Training Objective: The network is trained to reconstruct the original sharp image $I_f$ from the shuffled inputs ( $\tilde{I}_f, \tilde{I}_d$ ). This forces the network to learn to identify and select the "focused" pixel from the group at every spatial location, effectively learning the fusion rule without ever seeing a real multi-focus pair.

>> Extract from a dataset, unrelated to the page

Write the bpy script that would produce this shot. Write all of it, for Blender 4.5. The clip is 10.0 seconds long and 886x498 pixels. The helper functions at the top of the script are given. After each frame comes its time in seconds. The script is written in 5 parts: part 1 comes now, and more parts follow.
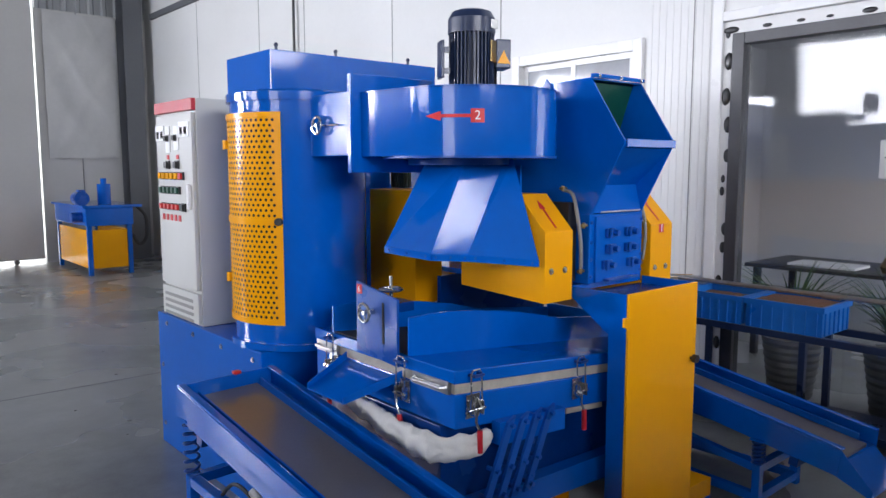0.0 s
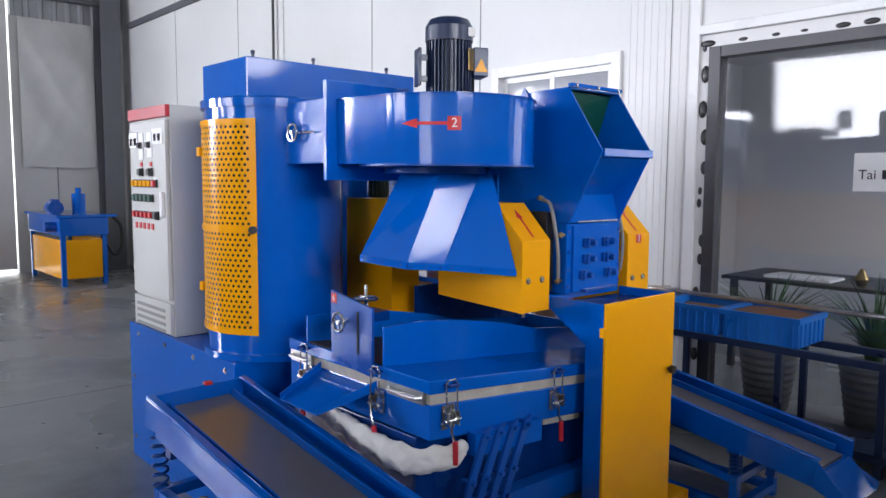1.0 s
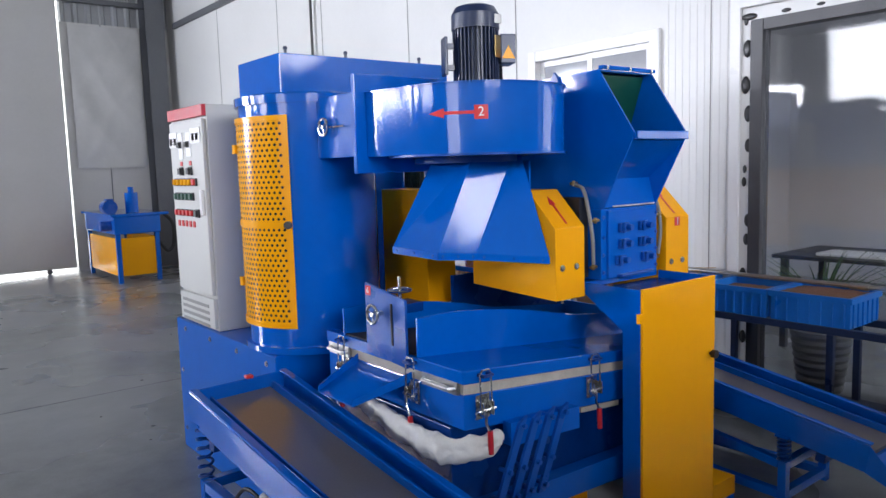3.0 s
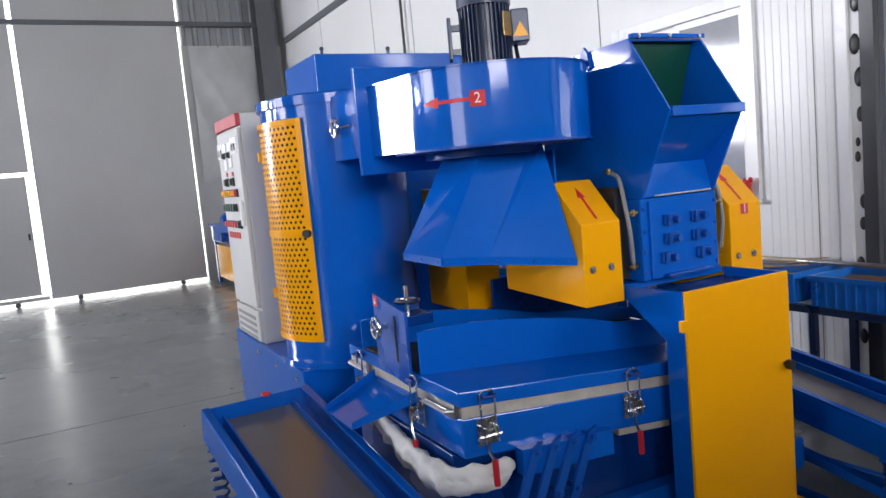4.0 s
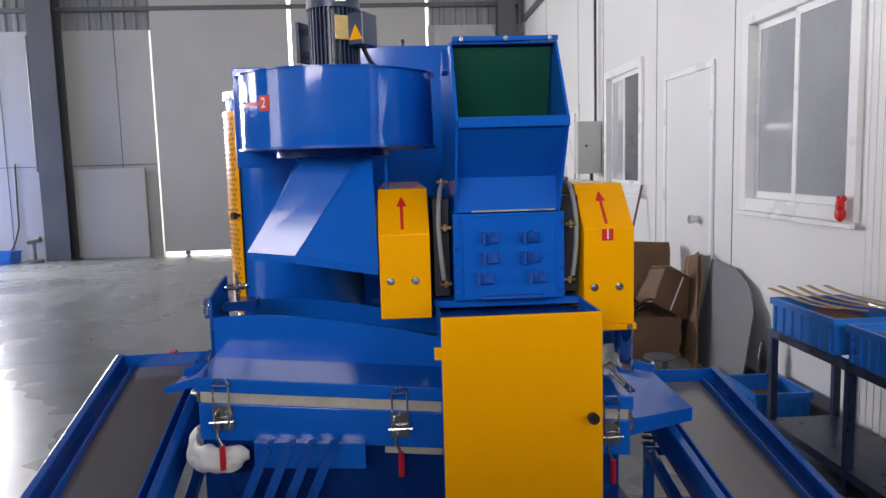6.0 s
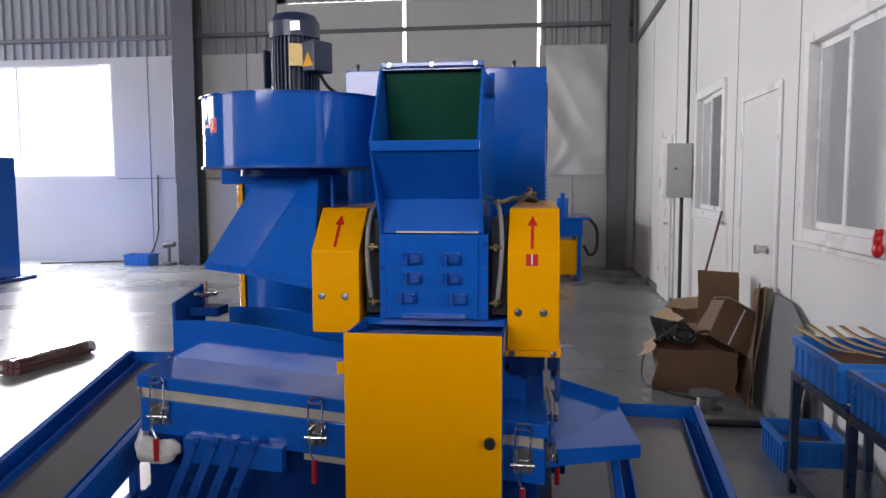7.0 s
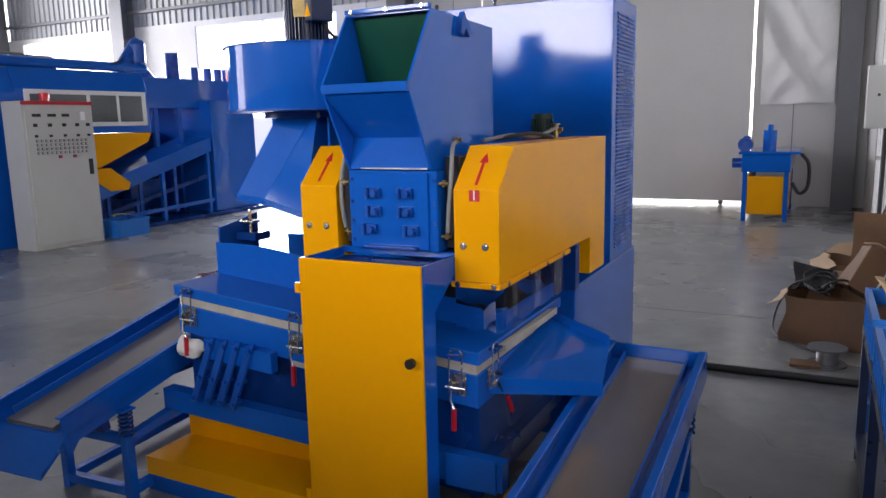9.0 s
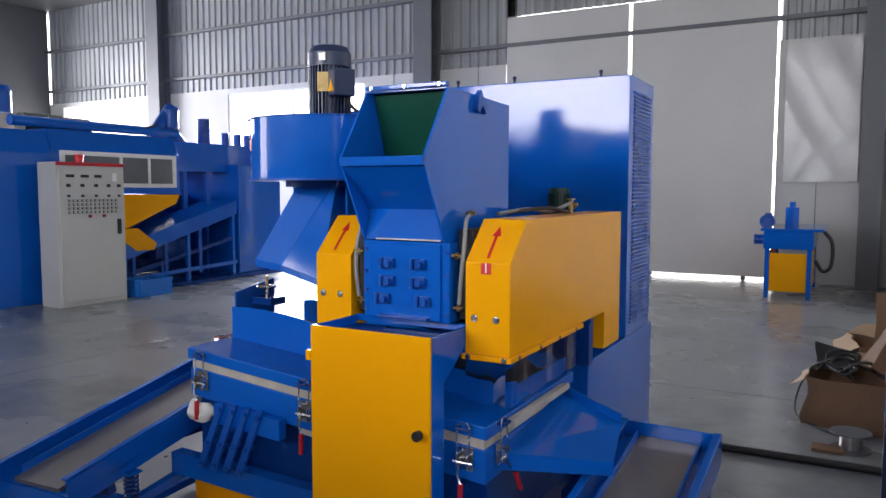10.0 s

B. Network Architecture: Cross-Image Fusion Network

To handle the fusion task effectively, IPS employs a hybrid architecture combining Convolutional Neural Networks (CNNs) and State Space Models (SSMs):

Local Branch (CNN): Uses ResBlocks to extract fine-grained local features and structural details.
Global Branch (SSM/Mamba): Uses Mamba blocks (a data-dependent SSM) to capture long-range dependencies and global contextual information. This is crucial for identifying focus patterns that span large distances in the image.
Fusion: The features from both branches are concatenated and used to reconstruct the final all-in-focus image. This design balances local detail preservation with global semantic understanding.

3. Key Contributions

Data-Free Training Framework: IPS is the first MFIF method that can be trained using arbitrary single optical images without requiring real multi-focus datasets or synthetic multi-focus generation. It treats the task as a pixel-wise classification of focus status.
Novel Architecture: The introduction of a Cross-Image Fusion Network that synergistically combines the local feature extraction of CNNs with the global modeling capabilities of State Space Models (Mamba), addressing the limitations of pure CNNs (limited receptive field) and Transformers (high computational cost).
Superior Generalization: By learning the fundamental statistical properties of focus vs. defocus rather than memorizing specific synthetic patterns, the model demonstrates exceptional generalization to real-world scenarios.

4. Experimental Results

The authors evaluated IPS on four benchmark datasets: Lytro, MFFW, Real-MFF, and MFI-WHU.

Quantitative Performance:
- Real-MFF & MFI-WHU (with Ground Truth): IPS achieved the highest PSNR (42.19 dB on Real-MFF, 47.52 dB on MFI-WHU) and SSIM (0.991 and 0.997, respectively), significantly outperforming both traditional methods and state-of-the-art deep learning models (including supervised and unsupervised approaches).
- Lytro & MFFW (No Ground Truth): IPS achieved top scores across all no-reference metrics (QMI, QSF, QS, QCB, QAB/F, QNCIE), demonstrating superior preservation of high-frequency details and structural consistency.
Qualitative Performance: Visual comparisons show that IPS effectively preserves fine textures (e.g., small flowers, building edges) and avoids common artifacts like color distortion, jagged edges, or blurred transitions found in competing methods.
Ablation Studies:
- Removing the global (Mamba) branch led to color distortions.
- Removing the local (ResBlock) branch resulted in loss of fine details.
- A mask probability ( $p$ ) of 0.5 yielded the best performance, maximizing the randomness required for robust learning.

5. Significance

The significance of this work lies in its paradigm shift for multi-focus image fusion:

Solving the Data Bottleneck: It removes the primary barrier to deep learning adoption in MFIF—the lack of labeled multi-focus data. This makes the technology immediately applicable to domains where data collection is difficult, such as remote sensing and microscopic imaging.
Robustness: The method's ability to generalize from single images to complex real-world multi-focus scenarios suggests a more fundamental understanding of focus mechanics than previous data-hungry models.
Efficiency: By leveraging State Space Models, the approach offers a computationally efficient alternative to Transformers for global context modeling, making it suitable for resource-constrained environments.

In conclusion, IPS represents a significant advancement in image fusion, offering a highly effective, data-efficient, and generalizable solution that outperforms existing state-of-the-art techniques.